- [Short task] Emit the entire listing verbatim.

- [Information supplied]

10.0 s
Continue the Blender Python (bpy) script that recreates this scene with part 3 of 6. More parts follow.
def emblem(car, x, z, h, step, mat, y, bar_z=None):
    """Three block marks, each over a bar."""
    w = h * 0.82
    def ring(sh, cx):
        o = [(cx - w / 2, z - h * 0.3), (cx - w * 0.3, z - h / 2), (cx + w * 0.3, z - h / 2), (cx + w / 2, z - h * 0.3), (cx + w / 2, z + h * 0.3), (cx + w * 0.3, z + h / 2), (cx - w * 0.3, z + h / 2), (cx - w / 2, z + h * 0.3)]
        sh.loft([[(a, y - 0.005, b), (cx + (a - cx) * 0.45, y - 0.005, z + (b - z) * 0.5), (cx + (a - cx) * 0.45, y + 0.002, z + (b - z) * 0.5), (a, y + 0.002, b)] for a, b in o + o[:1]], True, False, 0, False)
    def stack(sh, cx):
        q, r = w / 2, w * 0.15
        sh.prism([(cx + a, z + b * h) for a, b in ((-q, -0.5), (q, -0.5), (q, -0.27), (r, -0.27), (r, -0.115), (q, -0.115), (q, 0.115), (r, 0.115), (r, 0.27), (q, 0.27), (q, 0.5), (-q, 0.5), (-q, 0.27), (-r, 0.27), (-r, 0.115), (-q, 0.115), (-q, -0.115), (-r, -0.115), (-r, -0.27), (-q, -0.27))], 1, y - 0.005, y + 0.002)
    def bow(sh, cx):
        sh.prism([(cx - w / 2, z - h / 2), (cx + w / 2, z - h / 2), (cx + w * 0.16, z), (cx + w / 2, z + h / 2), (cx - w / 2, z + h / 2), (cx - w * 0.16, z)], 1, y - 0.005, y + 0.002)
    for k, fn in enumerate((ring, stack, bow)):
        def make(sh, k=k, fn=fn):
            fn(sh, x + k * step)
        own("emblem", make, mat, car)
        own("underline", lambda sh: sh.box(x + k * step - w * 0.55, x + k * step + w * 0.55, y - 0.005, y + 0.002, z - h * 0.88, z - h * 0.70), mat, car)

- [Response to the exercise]
10.0 s
Continue the Blender Python (bpy) script that recreates this scene with part 3 of 6. More parts follow.
def emblem(car, x, z, h, step, mat, y, bar_z=None):
    """Three block marks, each over a bar."""
    w = h * 0.82
    def ring(sh, cx):
        o = [(cx - w / 2, z - h * 0.3), (cx - w * 0.3, z - h / 2), (cx + w * 0.3, z - h / 2), (cx + w / 2, z - h * 0.3), (cx + w / 2, z + h * 0.3), (cx + w * 0.3, z + h / 2), (cx - w * 0.3, z + h / 2), (cx - w / 2, z + h * 0.3)]
        sh.loft([[(a, y - 0.005, b), (cx + (a - cx) * 0.45, y - 0.005, z + (b - z) * 0.5), (cx + (a - cx) * 0.45, y + 0.002, z + (b - z) * 0.5), (a, y + 0.002, b)] for a, b in o + o[:1]], True, False, 0, False)
    def stack(sh, cx):
        q, r = w / 2, w * 0.15
        sh.prism([(cx + a, z + b * h) for a, b in ((-q, -0.5), (q, -0.5), (q, -0.27), (r, -0.27), (r, -0.115), (q, -0.115), (q, 0.115), (r, 0.115), (r, 0.27), (q, 0.27), (q, 0.5), (-q, 0.5), (-q, 0.27), (-r, 0.27), (-r, 0.115), (-q, 0.115), (-q, -0.115), (-r, -0.115), (-r, -0.27), (-q, -0.27))], 1, y - 0.005, y + 0.002)
    def bow(sh, cx):
        sh.prism([(cx - w / 2, z - h / 2), (cx + w / 2, z - h / 2), (cx + w * 0.16, z), (cx + w / 2, z + h / 2), (cx - w / 2, z + h / 2), (cx - w * 0.16, z)], 1, y - 0.005, y + 0.002)
    for k, fn in enumerate((ring, stack, bow)):
        def make(sh, k=k, fn=fn):
            fn(sh, x + k * step)
        own("emblem", make, mat, car)
        own("underline", lambda sh: sh.box(x + k * step - w * 0.55, x + k * step + w * 0.55, y - 0.005, y + 0.002, z - h * 0.88, z - h * 0.70), mat, car)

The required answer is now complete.